Your pace, or mine ? Learning to trust your pace

Running shoes, a notebook and pen on a desk next to a laptop and a mug of coffee

Pace anxiety is common

Many runners worry they’re running:

  • Too slowly

  • Too quickly

  • Or simply “wrong”

Pace becomes something to judge rather than something to use.

For some, it’s about comparison.

For others, it’s about fear of not improving.

And for many, it’s the feeling that if the number isn’t “right”, the run somehow doesn’t count.

Over time, this can turn running into a constant negotiation with your watch — instead of an experience you’re actually present in.

Why pace feels so hard to trust

Most runners are taught to look outward for reassurance.

  • Numbers

  • Splits

  • Screens

  • Validation

But pace is one of the most variable metrics in running.

It shifts with:

  • Terrain

  • Fatigue / illness

  • Stress

  • Sleep

  • Temperature

  • Accumulated training load

So when you expect pace to behave consistently, it can feel unsettling when it doesn’t.
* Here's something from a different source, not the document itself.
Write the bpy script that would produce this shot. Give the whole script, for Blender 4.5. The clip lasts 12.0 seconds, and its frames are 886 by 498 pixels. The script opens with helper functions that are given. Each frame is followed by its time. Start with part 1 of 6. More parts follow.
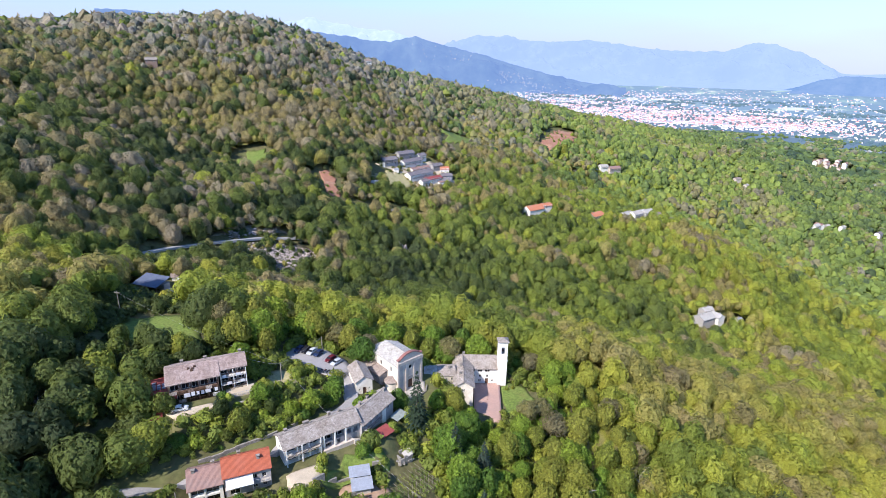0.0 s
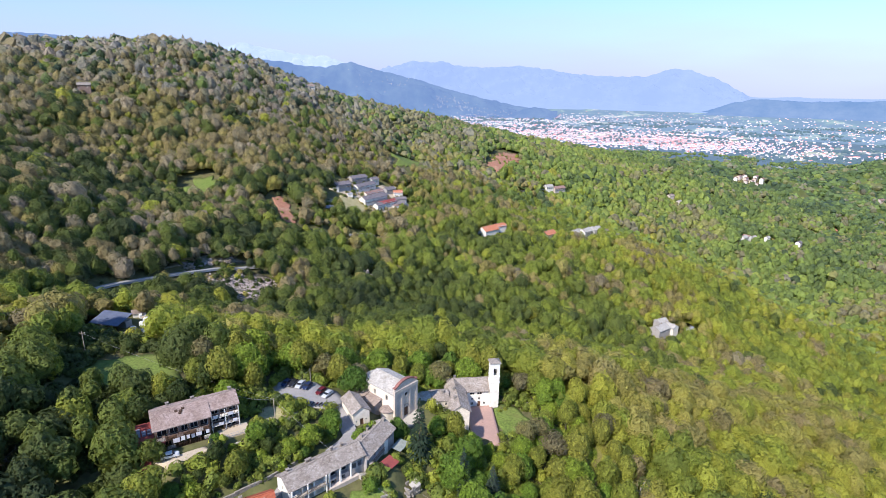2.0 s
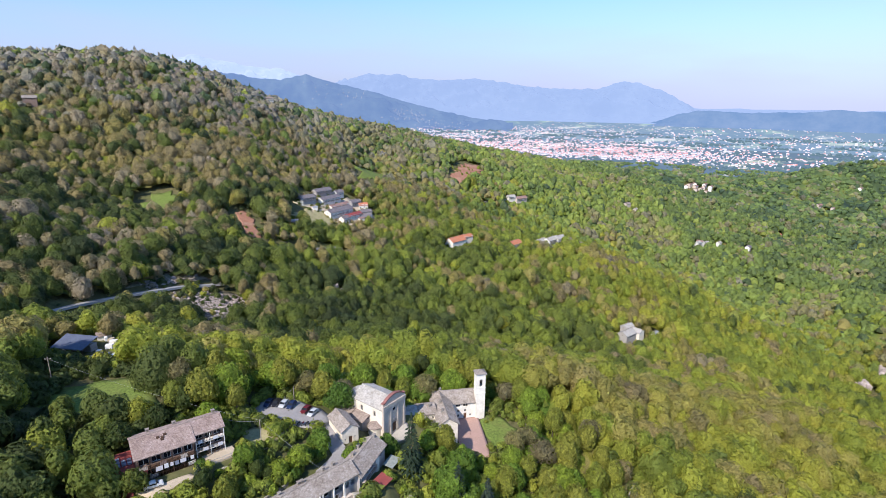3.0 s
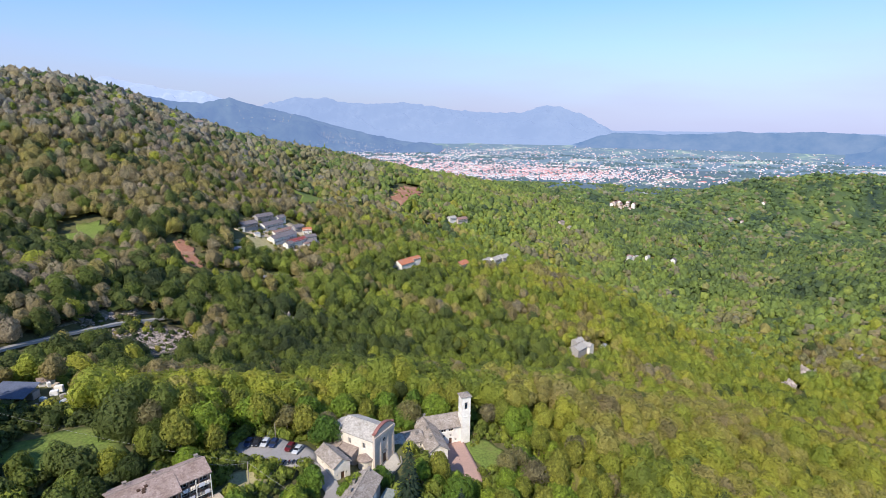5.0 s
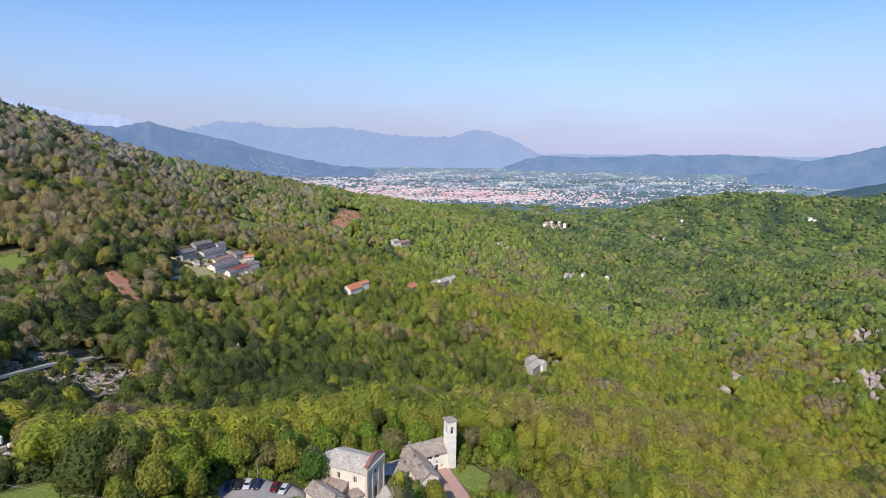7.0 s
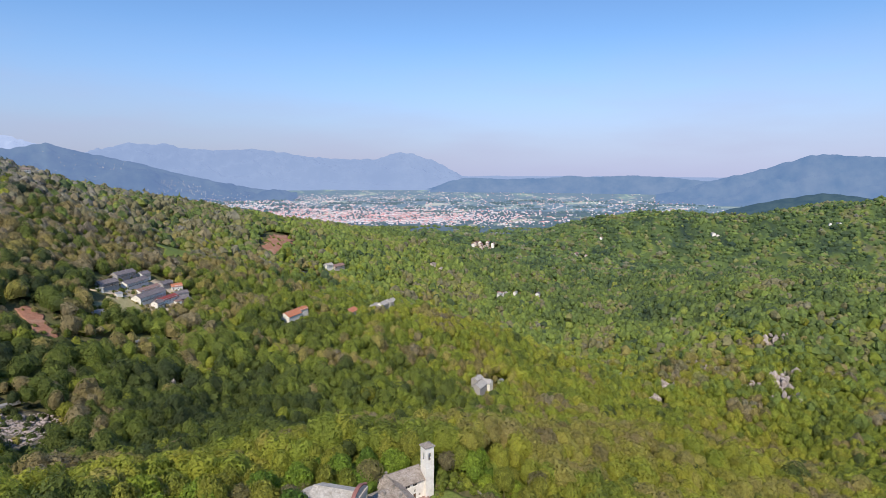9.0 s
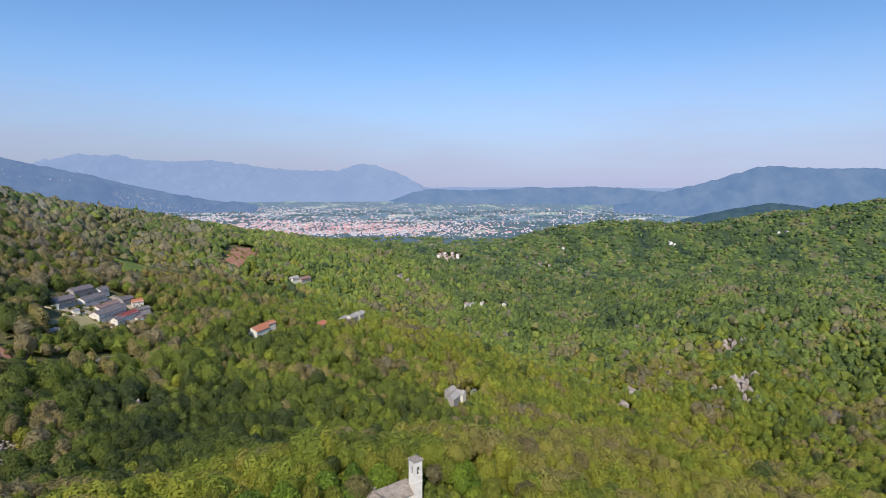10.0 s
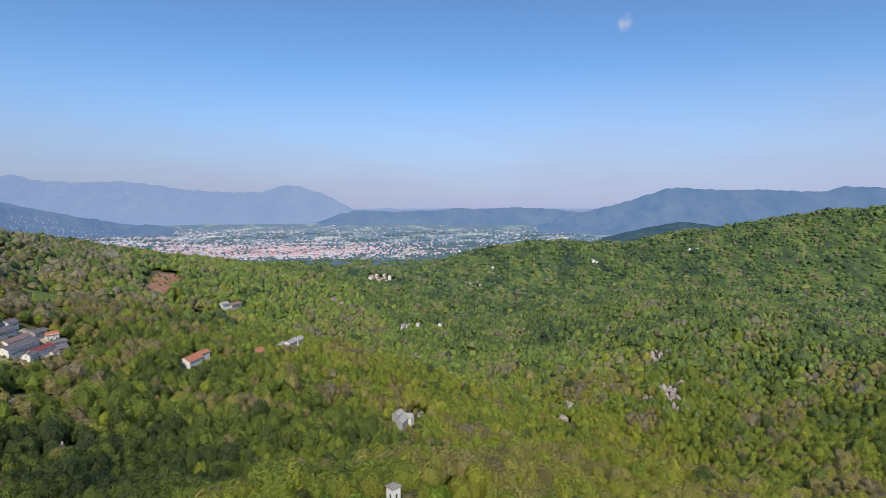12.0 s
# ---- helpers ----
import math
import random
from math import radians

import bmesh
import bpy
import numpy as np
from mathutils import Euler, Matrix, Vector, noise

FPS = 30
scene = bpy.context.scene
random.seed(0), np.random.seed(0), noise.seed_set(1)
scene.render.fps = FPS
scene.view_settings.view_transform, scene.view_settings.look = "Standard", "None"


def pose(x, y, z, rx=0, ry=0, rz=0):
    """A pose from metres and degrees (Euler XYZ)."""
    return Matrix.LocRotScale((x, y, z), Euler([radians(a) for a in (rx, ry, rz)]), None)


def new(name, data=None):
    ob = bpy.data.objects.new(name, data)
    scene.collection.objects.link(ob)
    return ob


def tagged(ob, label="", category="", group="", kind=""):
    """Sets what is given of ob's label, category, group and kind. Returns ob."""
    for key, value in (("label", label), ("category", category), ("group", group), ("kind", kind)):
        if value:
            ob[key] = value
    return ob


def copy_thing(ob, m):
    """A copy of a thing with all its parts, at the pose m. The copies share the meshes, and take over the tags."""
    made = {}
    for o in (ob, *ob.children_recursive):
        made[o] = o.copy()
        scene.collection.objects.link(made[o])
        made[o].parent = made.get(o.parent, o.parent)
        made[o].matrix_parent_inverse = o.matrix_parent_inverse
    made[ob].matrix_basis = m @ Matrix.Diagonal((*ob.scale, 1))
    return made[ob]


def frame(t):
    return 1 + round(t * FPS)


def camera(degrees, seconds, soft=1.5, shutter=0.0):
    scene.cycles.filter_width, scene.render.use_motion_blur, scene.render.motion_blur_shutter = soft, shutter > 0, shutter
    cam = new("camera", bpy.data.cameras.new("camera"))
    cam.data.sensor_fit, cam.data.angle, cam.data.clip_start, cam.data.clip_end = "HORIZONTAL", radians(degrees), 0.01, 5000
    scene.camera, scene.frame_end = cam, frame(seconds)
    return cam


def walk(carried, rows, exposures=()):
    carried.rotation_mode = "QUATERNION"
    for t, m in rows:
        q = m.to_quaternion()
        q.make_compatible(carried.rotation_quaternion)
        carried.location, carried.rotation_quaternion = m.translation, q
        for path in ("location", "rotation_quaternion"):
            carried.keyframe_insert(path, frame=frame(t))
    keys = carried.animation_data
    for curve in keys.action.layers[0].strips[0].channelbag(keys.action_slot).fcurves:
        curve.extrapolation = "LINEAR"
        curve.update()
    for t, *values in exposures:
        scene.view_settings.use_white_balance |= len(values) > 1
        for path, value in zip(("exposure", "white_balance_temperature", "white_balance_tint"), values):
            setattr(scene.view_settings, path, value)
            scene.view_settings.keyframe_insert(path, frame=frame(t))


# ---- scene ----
# Camera: a drone that sidesteps over the valley while it turns to its right.
cam = camera(77.92, 12.0, 0.6)
ROWS = [
    (0.0, 0.00, 0.00, 100.00, 70.903, -0.901, 0.000),
    (0.5, -4.04, 0.43, 99.75, 71.555, -0.897, -1.962),
    (1.0, -8.00, 0.99, 99.55, 72.166, -0.818, -3.562),
    (1.5, -11.89, 1.68, 99.41, 72.770, -0.807, -4.972),
    (2.0, -15.85, 2.37, 99.25, 73.384, -0.792, -6.548),
    (2.5, -19.76, 3.19, 99.11, 74.018, -0.759, -8.518),
    (3.0, -23.61, 4.26, 98.96, 74.644, -0.714, -11.004),
    (5.0, -38.77, 10.10, 98.34, 77.027, -0.573, -18.400),
    (5.5, -42.48, 11.83, 98.12, 77.651, -0.550, -20.497),
    (6.0, -46.12, 13.73, 97.82, 78.293, -0.530, -22.783),
    (6.5, -49.51, 15.75, 97.50, 78.916, -0.447, -24.251),
    (7.0, -52.82, 17.84, 97.23, 79.513, -0.428, -25.626),
    (9.0, -65.56, 26.56, 97.02, 81.829, -0.239, -33.593),
    (9.5, -68.57, 28.90, 96.92, 82.441, -0.195, -35.660),
    (10.0, -71.42, 31.37, 96.76, 83.008, -0.151, -37.546),
    (10.5, -74.16, 33.93, 96.64, 83.590, -0.079, -39.237),
    (11.0, -76.89, 36.52, 96.57, 84.133, -0.048, -41.176),
    (11.5, -79.63, 39.15, 96.45, 84.669, 0.001, -43.178),
    (12.0, -82.36, 41.81, 96.28, 85.232, 0.037, -45.240),
]
walk(cam, [(t, pose(x, y, z, rx, ry, rz)) for t, x, y, z, rx, ry, rz in ROWS],
     exposures=[(0.0, 0.73, 6000, 15), (1.5, 0.65, 6080, 15), (3.0, 0.46, 6200, 14), (5.0, 0.34, 6350, 13), (6.5, 0.19, 6450, 13), (9.0, 0.05, 6500, 12), (10.5, -0.08, 6380, 11), (12.0, -0.16, 6300, 10)])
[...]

The problem isn’t that your pace changes.

It’s that you’ve been taught to treat pace as a verdict on how you’re doing — rather than information about what’s happening today.
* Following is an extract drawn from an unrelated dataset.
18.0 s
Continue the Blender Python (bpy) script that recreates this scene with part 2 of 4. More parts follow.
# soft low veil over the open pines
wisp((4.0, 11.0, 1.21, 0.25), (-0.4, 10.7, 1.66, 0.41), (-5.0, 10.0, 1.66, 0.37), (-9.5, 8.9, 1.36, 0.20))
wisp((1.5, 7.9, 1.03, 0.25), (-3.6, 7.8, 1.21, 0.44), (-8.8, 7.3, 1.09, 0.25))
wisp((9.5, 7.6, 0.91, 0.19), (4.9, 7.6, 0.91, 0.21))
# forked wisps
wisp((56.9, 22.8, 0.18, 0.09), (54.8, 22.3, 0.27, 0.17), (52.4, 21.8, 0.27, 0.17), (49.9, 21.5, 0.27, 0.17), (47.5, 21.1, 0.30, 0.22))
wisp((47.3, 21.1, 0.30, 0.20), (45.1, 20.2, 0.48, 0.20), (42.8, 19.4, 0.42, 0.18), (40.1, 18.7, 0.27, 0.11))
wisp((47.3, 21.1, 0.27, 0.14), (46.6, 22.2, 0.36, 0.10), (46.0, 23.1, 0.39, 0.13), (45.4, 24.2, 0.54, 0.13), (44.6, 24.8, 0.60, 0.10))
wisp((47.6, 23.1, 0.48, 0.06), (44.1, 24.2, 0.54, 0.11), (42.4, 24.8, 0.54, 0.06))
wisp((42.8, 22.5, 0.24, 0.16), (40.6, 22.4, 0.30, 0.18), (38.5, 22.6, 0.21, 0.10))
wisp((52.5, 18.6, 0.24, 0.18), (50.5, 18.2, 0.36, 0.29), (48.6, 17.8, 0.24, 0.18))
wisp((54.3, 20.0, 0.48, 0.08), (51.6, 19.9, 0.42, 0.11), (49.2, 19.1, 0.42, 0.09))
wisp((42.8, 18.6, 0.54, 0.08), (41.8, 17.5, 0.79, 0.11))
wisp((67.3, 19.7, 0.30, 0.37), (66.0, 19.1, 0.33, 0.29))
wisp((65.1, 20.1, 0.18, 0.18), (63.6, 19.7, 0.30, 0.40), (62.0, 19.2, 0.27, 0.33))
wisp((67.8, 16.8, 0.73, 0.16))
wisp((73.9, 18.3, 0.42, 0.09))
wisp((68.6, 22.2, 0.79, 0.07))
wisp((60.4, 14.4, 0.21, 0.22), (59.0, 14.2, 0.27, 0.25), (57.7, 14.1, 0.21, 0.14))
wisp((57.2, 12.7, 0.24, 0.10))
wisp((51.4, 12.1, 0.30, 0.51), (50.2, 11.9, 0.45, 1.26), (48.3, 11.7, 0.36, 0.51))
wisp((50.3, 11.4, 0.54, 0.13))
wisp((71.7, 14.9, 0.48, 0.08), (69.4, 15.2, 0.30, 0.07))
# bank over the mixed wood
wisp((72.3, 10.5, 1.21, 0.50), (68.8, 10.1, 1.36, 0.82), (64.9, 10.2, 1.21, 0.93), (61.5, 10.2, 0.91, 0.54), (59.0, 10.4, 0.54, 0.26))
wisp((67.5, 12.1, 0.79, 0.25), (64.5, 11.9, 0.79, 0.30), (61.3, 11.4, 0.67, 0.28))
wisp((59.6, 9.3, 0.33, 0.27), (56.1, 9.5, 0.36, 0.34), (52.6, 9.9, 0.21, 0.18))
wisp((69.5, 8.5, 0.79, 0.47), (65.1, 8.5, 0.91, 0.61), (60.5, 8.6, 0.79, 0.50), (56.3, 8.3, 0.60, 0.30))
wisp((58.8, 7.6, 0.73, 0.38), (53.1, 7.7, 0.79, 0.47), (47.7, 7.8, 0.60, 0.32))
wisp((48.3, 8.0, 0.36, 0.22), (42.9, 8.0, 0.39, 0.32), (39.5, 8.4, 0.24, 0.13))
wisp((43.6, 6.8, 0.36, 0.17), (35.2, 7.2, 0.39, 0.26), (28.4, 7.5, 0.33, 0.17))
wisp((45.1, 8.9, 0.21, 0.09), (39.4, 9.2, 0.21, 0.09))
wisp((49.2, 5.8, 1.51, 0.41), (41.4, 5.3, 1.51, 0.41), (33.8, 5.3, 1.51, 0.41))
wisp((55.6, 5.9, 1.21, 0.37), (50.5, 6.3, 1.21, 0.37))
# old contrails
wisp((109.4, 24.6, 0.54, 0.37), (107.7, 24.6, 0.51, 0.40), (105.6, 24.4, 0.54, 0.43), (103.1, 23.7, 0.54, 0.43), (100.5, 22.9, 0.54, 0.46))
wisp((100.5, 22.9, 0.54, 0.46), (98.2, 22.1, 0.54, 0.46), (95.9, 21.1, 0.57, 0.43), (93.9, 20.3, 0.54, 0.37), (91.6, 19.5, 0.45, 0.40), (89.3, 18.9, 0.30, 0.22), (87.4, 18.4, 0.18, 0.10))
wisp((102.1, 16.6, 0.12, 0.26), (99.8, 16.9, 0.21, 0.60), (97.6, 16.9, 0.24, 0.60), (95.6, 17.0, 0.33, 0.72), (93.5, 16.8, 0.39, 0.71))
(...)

Pace is information, not a judgement

Your pace doesn’t measure effort, commitment, or worth.

It reflects context.

Learning to trust your pace means learning to interpret it — not obey it.

A slower pace on a tired day doesn’t mean you’re regressing, in the same way that a quicker pace on a good day doesn’t mean you’ve “cracked it”.

Both are just signals.

When you stop attaching meaning to every fluctuation, pace becomes useful instead of stressful.

Running by feel (and why it matters)

One of the most valuable skills a runner can develop is the ability to run by effort.

When you can:

  • Breathe comfortably

  • Keep your shoulders and hands relaxed

  • Finish feeling capable of returning again

you’re almost certainly running at an appropriate pace — regardless of what the watch says.

This internal sense of effort is especially important because it adapts automatically to your circumstances.

Your body adjusts before your watch does.

Learning to notice that builds confidence.

A practical way to rebuild trust in your pace

Try this on one easy run this week.

Leave your watch on — but don’t look at it.

For the first 10 minutes:

  • Run at a pace that feels comfortable and sustainable

  • Pay attention to your breathing and posture

  • Resist the urge to check numbers

Partway through the run, ask yourself:

  • Could I speak in short sentences?

  • Do my shoulders and hands feel relaxed?

  • Does this feel repeatable later in the week?

Finish the run based on feel.

Afterwards, look at your pace once — without judgement.

Over time, many runners notice something interesting: Their perceived effort and their actual pace begin to line up.

That alignment is how trust is built.

Trust grows with repetition, not perfection

Trusting your pace doesn’t mean ignoring data forever.

It means changing your relationship with it.

Data becomes:

  • Feedback, not a verdict

  • Context, not criticism

  • Something you review after the run, not during it

With repeated experience, your body learns what different efforts feel like.

And when effort becomes familiar, confidence follows.

What trusting your pace eventually gives you

When you trust your pace, running changes.

You stop reacting to every number.

You make better decisions mid-run.

You recover more effectively.

You enjoy running more.

Most importantly, you start to believe your own experience.

Your body already knows more than you think.

Learning to trust your pace is really about learning to trust yourself.